A bióloga Raquel Pires Sales, CEO da Pachamama Socioambiental, explica que o estudo federal cruza critérios técnicos como histórico de desastres registrados no Sistema Integrado de Informações sobre Desastres (S2iD), impacto humano e material, vulnerabilidade social e suscetibilidade física do terreno.  “O risco explode quando um processo natural encontra ocupação vulnerável. Não é só onde a água passa, mas onde existem pessoas, moradias frágeis e infraestrutura precária”, afirma.

Ela lembra que Goiânia combina uma rede hidrográfica urbana extensa, ocupação intensa de fundos de vale e problemas como assoreamento, descarte irregular de lixo e perda de mata ciliar, especialmente em bacias como a do Ribeirão Anicuns. “É o pacote completo de agravantes”, resume.

Diante de cenas recorrentes de carros sendo arrastados ou ilhados, prefeituras passaram a adotar cancelas para bloquear vias em momentos de chuva intensa. A medida, no entanto, divide opiniões. Para Fred Le Blue, trata-se de uma ação necessária, mas limitada. “É um paliativo enquanto o Plano Diretor de Drenagem Urbana e suas intervenções estruturais não ficam prontos”, avalia.

Na visão do urbanista, as cancelas reduzem riscos imediatos à vida, ao impedir que motoristas avancem em áreas sabidamente perigosas, mas não atacam a causa do problema. “Elas não resolvem alagamento nem enxurrada, apenas evitam que pessoas sejam expostas ao perigo naquele momento”, diz.

Raquel Pires Sales concorda e reforça que medidas emergenciais precisam caminhar junto com políticas estruturantes. “Alertas via celular, bloqueios de vias e atuação rápida da Defesa Civil salvam vidas. Mas, sem enfrentar a ocupação irregular, a impermeabilização excessiva e a falta de planejamento urbano, o cenário tende a se repetir”, alerta.

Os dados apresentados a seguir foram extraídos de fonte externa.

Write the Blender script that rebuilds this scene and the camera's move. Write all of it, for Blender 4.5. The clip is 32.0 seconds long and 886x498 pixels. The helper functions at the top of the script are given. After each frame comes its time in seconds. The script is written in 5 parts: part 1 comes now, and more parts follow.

Nos últimos meses, Goiânia e Aparecida anunciaram ações preventivas, como limpeza intensificada de bocas de lobo, manutenção de galerias pluviais, obras pontuais de drenagem e uso de tecnologia para alertas meteorológicos. 

Em Aparecida, a prefeitura também investe em novos caminhões hidrojato e obras de macrodrenagem em áreas críticas. Já na Capital, o Gabinete de Crise reúne Defesa Civil, Corpo de Bombeiros e órgãos ambientais para planejar respostas rápidas durante temporais.

Apesar dos avanços, especialistas avaliam que o poder público ainda atua mais de forma reativa do que preventiva. “Prevenção exige decisões impopulares, como impedir novas ocupações em áreas de risco, remover moradias de locais vulneráveis e investir continuamente em soluções baseadas na natureza”, afirma Raquel.

O estudo federal não aponta que cidades inteiras estejam ameaçadas, mas indica pontos específicos de alta vulnerabilidade. Para a população, o recado é claro: ficar atento aos alertas, evitar áreas alagadas e cobrar políticas urbanas que vão além do improviso. 

Para os gestores, o desafio é transformar mapas e diagnósticos em planejamento efetivo, antes que a próxima chuva forte volte a expor, na prática, riscos já conhecidos.